## Written instruction
Carry none of the pictures over; set down the material below exactly.

## Data excerpt
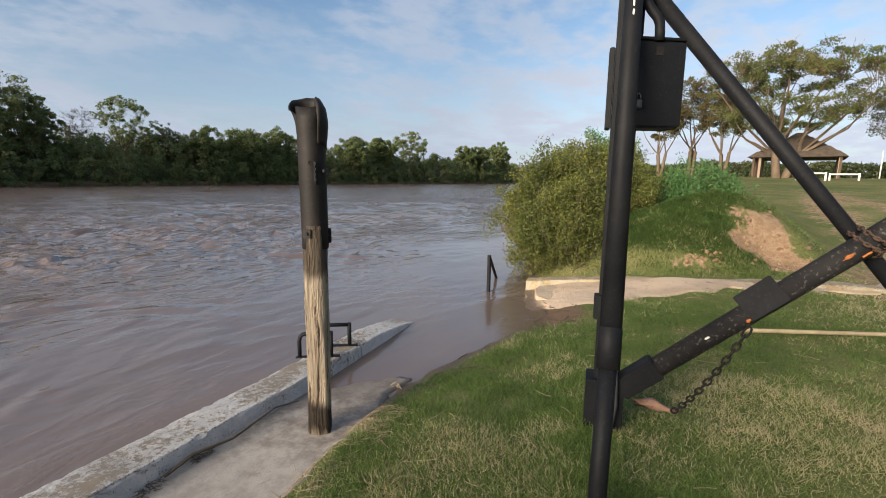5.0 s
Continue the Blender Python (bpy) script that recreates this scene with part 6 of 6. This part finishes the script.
tagged(part("red_scrap", boxm((-0.012, -0.01, 0), (0.012, 0.01, 0.014), 0.003), "orange"), "small red plastic scrap among the litter", "litter").matrix_world = pose(-0.04, 2.66, 0.078, 0, 0, 30)
for i, (x, y, z, m, lab) in enumerate(((2.26, 3.40, 0.112, "bark", "curled dry leaf on the curb"), (3.17, 2.78, 0.005, "straw", "yellow leaf at the water's edge"))):
    rng = np.random.default_rng(120 + i)
    n = 5
    ob = leaves("dry_leaf", rng, rng.normal(size=(n, 3)) * 0.02 * np.array([1, 1, 0.2]) + np.array([0, 0, 0.008]), rng.normal(size=(n, 3)) * np.array([1, 1, 0.1]), 0.06, 0.022, m)
    ob.matrix_world = pose(x, y, z)
    tagged(ob, lab, "leaf")
for i, (x, y, a, L) in enumerate(((-1.91, 0.99, -2, 0.36), (-1.62, 1.21, -2, 0.25), (-1.93, 1.155, 25, 0.22))):
    dx, dy = math.cos(radians(a)) * L / 2, math.sin(radians(a)) * L / 2
    P = [Vector((x + dx * t, y + dy * t, float(height(x + dx * t, y + dy * t)) + 0.11 + 0.03 * t + 0.008 * math.sin(5 * t))) for t in (-1, -0.3, 0.4, 1)]
    tagged(part("driftwood_stick", tubem(P, [0.005, 0.008, 0.007, 0.003], 7), "grey_bark"), "pale dry stick lying in the long grass", "stick", group="sticks on the bank")


P = [Vector(v) for v in ((1.55, 3.0, 0.075), (1.72, 3.03, 0.10), (1.95, 3.02, 0.085), (2.15, 3.06, 0.10), (2.32, 3.12, 0.09), (2.5, 3.10, 0.07))]
tagged(part("dead_branch", tubem(P, [0.009, 0.010, 0.008, 0.007, 0.006, 0.003], 7), "bark"), "crooked dead branch lying against the curb", "branch")


def soil_clods():
    """Crumbled lumps of earth on the worn side of the mound."""
    rng = np.random.default_rng(131)
    bm = bmesh.new()
    for i in range(110):
        cx, cy, w, d = ((8.62, 0.30, 0.34, 0.34), (8.80, 0.40, 0.36, 0.30), (8.35, 0.05, 0.34, 0.26), (7.95, 1.15, 0.14, 0.34))[i % 4]
        x, y = cx + rng.normal() * w * 0.6, cy + rng.normal() * d * 0.6
        r = rng.uniform(0.012, 0.042)
        z = float(height(x, y)) + r * rng.uniform(-0.5, 0.0)
        made = bmesh.ops.create_icosphere(bm, subdivisions=1, radius=r, matrix=pose(x, y, z, rng.uniform(0, 90), rng.uniform(0, 90), rng.uniform(0, 90)))
        for v in made["verts"]:
            v.co += Vector(rng.normal(size=3) * r * 0.22)
    tagged(part("soil_clods", bm, "soil"), "crumbling brown earth on the worn side of the mound", "soil", kind="stuff")


soil_clods()


def broken_slab(at, rz, w, d, h, seed):
    rng = np.random.default_rng(seed)
    bm = bmesh.new()
    n = 9
    ring = [(math.cos(2 * math.pi * i / n) * w * rng.uniform(0.75, 1.1), math.sin(2 * math.pi * i / n) * d * rng.uniform(0.75, 1.1)) for i in range(n)]
    lo, hi = [bm.verts.new((x, y, -0.12)) for x, y in ring], [bm.verts.new((x * 0.96, y * 0.96, h + rng.normal() * 0.008)) for x, y in ring]
    for i in range(n):
        bm.faces.new((lo[i], lo[(i + 1) % n], hi[(i + 1) % n], hi[i]))
    bm.faces.new(hi)
    ob = part("broken_slab", bm, "slab")
    ob.matrix_world = pose(*at, 3, -4, rz)
    tagged(ob, "broken muddy concrete slab at the water's edge", "slab", group="broken slabs by the ramp")


broken_slab((6.45, 2.72, 0.04), 20, 0.42, 0.26, 0.07, 1)
broken_slab((6.05, 2.50, 0.02), 60, 0.26, 0.18, 0.05, 2)
broken_slab((6.35, 2.25, 0.08), -10, 0.22, 0.16, 0.04, 3)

## Solution for this exercise
5.0 s
Continue the Blender Python (bpy) script that recreates this scene with part 6 of 6. This part finishes the script.
tagged(part("red_scrap", boxm((-0.012, -0.01, 0), (0.012, 0.01, 0.014), 0.003), "orange"), "small red plastic scrap among the litter", "litter").matrix_world = pose(-0.04, 2.66, 0.078, 0, 0, 30)
for i, (x, y, z, m, lab) in enumerate(((2.26, 3.40, 0.112, "bark", "curled dry leaf on the curb"), (3.17, 2.78, 0.005, "straw", "yellow leaf at the water's edge"))):
    rng = np.random.default_rng(120 + i)
    n = 5
    ob = leaves("dry_leaf", rng, rng.normal(size=(n, 3)) * 0.02 * np.array([1, 1, 0.2]) + np.array([0, 0, 0.008]), rng.normal(size=(n, 3)) * np.array([1, 1, 0.1]), 0.06, 0.022, m)
    ob.matrix_world = pose(x, y, z)
    tagged(ob, lab, "leaf")
for i, (x, y, a, L) in enumerate(((-1.91, 0.99, -2, 0.36), (-1.62, 1.21, -2, 0.25), (-1.93, 1.155, 25, 0.22))):
    dx, dy = math.cos(radians(a)) * L / 2, math.sin(radians(a)) * L / 2
    P = [Vector((x + dx * t, y + dy * t, float(height(x + dx * t, y + dy * t)) + 0.11 + 0.03 * t + 0.008 * math.sin(5 * t))) for t in (-1, -0.3, 0.4, 1)]
    tagged(part("driftwood_stick", tubem(P, [0.005, 0.008, 0.007, 0.003], 7), "grey_bark"), "pale dry stick lying in the long grass", "stick", group="sticks on the bank")


P = [Vector(v) for v in ((1.55, 3.0, 0.075), (1.72, 3.03, 0.10), (1.95, 3.02, 0.085), (2.15, 3.06, 0.10), (2.32, 3.12, 0.09), (2.5, 3.10, 0.07))]
tagged(part("dead_branch", tubem(P, [0.009, 0.010, 0.008, 0.007, 0.006, 0.003], 7), "bark"), "crooked dead branch lying against the curb", "branch")


def soil_clods():
    """Crumbled lumps of earth on the worn side of the mound."""
    rng = np.random.default_rng(131)
    bm = bmesh.new()
    for i in range(110):
        cx, cy, w, d = ((8.62, 0.30, 0.34, 0.34), (8.80, 0.40, 0.36, 0.30), (8.35, 0.05, 0.34, 0.26), (7.95, 1.15, 0.14, 0.34))[i % 4]
        x, y = cx + rng.normal() * w * 0.6, cy + rng.normal() * d * 0.6
        r = rng.uniform(0.012, 0.042)
        z = float(height(x, y)) + r * rng.uniform(-0.5, 0.0)
        made = bmesh.ops.create_icosphere(bm, subdivisions=1, radius=r, matrix=pose(x, y, z, rng.uniform(0, 90), rng.uniform(0, 90), rng.uniform(0, 90)))
        for v in made["verts"]:
            v.co += Vector(rng.normal(size=3) * r * 0.22)
    tagged(part("soil_clods", bm, "soil"), "crumbling brown earth on the worn side of the mound", "soil", kind="stuff")


soil_clods()


def broken_slab(at, rz, w, d, h, seed):
    rng = np.random.default_rng(seed)
    bm = bmesh.new()
    n = 9
    ring = [(math.cos(2 * math.pi * i / n) * w * rng.uniform(0.75, 1.1), math.sin(2 * math.pi * i / n) * d * rng.uniform(0.75, 1.1)) for i in range(n)]
    lo, hi = [bm.verts.new((x, y, -0.12)) for x, y in ring], [bm.verts.new((x * 0.96, y * 0.96, h + rng.normal() * 0.008)) for x, y in ring]
    for i in range(n):
        bm.faces.new((lo[i], lo[(i + 1) % n], hi[(i + 1) % n], hi[i]))
    bm.faces.new(hi)
    ob = part("broken_slab", bm, "slab")
    ob.matrix_world = pose(*at, 3, -4, rz)
    tagged(ob, "broken muddy concrete slab at the water's edge", "slab", group="broken slabs by the ramp")


broken_slab((6.45, 2.72, 0.04), 20, 0.42, 0.26, 0.07, 1)
broken_slab((6.05, 2.50, 0.02), 60, 0.26, 0.18, 0.05, 2)
broken_slab((6.35, 2.25, 0.08), -10, 0.22, 0.16, 0.04, 3)